Through hydrolysis, telluric acid is prepared, illustrating how complex molecules can be broken down into simpler, solvable compounds using water. This makes hydrolysis reactions crucial in chemical synthesis and digestion processes.

Diprotic Acid

Diprotic acids are acids that can donate two protons (hydrogen ions) in solution. Telluric acid, \(\mathrm{H}_6\mathrm{TeO}_6\), is an example of a diprotic acid, despite its complex structure compared to simpler diprotic acids like sulfuric acid. When dissolved in water, telluric acid can dissociate in two stages:

• First, it loses one proton, noted by the \(\text{p}K_{a1} = 7.68\).
• Then, it can lose a second proton, with \(\text{p}K_{a2} = 11.29\).

This staged dissociation is due to each proton having a different level of reactivity or strength in the acidic environment.
Understanding diprotic acids is essential when predicting the behavior of acids in various conditions, especially when calculating the pH of solutions. For telluric acid, the first dissociation is relatively weak, contributing to its moderate acidity and pH behavior.

pH Calculation

pH calculation is an important process that quantifies the acidity or basicity of a solution. To calculate the pH of a solution of \(\mathrm{Te(OH)}_6\), we use the known values of its acidic dissociation constant, \(\mathrm{p}K_{a}\).

Given that telluric acid is a weak acid, its dissociation can be simplified as:

• To find the pH, we use the first dissociation constant \(\mathrm{p}K_{a1} = 7.68\).

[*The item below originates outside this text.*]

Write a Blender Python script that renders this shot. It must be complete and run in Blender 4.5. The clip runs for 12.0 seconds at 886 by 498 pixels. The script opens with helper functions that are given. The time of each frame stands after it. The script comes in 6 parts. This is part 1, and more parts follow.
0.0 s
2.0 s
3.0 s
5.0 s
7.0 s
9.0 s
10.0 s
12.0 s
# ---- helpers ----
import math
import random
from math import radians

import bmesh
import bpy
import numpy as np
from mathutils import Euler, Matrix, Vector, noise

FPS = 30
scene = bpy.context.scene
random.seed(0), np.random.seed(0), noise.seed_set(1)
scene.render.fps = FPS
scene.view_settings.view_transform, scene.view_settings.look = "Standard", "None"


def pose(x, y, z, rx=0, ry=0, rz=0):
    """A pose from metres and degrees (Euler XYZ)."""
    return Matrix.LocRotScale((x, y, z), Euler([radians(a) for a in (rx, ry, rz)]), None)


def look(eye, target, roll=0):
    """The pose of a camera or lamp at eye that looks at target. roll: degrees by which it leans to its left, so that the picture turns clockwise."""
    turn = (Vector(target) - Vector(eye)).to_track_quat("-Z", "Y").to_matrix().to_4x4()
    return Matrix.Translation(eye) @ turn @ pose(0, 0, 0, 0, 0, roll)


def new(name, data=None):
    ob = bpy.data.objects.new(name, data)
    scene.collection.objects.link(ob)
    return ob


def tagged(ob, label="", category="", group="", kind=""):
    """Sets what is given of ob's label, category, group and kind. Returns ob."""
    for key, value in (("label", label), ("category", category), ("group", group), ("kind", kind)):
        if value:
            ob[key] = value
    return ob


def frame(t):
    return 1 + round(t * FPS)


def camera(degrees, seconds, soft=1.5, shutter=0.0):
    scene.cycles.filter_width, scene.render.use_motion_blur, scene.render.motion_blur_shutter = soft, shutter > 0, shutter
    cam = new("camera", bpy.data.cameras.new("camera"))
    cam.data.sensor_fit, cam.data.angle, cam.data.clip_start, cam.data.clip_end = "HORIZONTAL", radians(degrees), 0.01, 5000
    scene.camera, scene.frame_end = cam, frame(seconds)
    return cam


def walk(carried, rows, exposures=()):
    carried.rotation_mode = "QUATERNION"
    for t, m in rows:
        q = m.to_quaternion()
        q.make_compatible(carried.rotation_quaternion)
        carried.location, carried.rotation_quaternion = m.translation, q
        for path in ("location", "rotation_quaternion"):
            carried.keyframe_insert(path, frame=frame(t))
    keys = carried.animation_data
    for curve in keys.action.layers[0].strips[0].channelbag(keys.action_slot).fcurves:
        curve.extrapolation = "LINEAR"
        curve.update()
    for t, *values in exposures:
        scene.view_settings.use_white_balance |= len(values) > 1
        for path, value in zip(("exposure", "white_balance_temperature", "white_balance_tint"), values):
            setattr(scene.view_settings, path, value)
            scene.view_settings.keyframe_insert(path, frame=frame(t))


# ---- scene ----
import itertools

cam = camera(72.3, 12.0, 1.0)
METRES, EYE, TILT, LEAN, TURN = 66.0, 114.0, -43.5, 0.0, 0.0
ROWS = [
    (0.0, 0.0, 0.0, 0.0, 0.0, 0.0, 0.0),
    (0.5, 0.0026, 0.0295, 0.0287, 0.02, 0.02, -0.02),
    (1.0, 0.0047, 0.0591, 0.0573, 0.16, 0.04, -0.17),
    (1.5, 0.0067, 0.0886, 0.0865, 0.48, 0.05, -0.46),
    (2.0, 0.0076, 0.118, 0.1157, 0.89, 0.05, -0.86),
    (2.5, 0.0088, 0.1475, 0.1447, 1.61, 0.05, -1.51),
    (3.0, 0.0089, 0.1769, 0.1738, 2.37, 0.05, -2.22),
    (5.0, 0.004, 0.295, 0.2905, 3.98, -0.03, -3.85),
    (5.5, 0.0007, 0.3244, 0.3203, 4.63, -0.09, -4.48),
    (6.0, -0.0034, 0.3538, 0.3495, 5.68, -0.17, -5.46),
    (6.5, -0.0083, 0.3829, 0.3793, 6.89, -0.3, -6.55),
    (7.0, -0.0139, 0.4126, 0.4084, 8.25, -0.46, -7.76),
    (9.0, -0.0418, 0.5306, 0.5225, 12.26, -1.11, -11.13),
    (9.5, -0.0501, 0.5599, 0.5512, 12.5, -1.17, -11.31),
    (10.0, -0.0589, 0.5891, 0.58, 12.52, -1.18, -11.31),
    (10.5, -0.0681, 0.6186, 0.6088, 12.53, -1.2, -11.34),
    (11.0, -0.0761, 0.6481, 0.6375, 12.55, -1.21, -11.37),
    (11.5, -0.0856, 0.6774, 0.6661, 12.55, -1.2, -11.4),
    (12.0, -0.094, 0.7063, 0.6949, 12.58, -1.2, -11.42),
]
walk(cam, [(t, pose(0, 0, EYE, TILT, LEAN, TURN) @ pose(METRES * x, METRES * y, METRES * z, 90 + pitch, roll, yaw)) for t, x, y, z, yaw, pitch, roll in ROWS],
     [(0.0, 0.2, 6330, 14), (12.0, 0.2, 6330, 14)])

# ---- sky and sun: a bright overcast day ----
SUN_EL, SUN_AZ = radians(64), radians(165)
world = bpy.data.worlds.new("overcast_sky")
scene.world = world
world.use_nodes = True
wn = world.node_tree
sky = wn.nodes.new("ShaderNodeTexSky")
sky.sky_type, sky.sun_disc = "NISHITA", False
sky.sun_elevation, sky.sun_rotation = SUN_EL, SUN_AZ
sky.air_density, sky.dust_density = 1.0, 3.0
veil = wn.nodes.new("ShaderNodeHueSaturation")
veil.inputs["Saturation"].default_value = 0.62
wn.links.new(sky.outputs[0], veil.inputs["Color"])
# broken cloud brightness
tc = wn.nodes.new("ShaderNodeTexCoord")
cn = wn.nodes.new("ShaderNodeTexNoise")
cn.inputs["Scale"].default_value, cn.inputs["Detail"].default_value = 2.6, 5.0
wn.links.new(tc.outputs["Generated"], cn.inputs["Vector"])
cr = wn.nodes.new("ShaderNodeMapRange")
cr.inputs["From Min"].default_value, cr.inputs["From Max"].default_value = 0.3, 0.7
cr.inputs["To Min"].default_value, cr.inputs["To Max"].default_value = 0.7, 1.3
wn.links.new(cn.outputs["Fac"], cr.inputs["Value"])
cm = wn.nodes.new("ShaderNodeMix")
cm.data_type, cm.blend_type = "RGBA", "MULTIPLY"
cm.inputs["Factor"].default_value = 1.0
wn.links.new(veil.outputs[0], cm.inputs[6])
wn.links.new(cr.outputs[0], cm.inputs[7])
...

Since \(\mathrm{pK}_{a1}\) is used over \(\mathrm{pK}_{a2}\), due to its more significant impact within the pH range of interest, the pH of the solution will be around 7.68.

This calculation assumes that the primary contribution to the acidity of the solution is from this first stage, as the second dissociation contributes minimally due to its much higher \(\mathrm{p}K_a\) value. This method provides a reliable approximation for the pH of weak, diprotic acid solutions.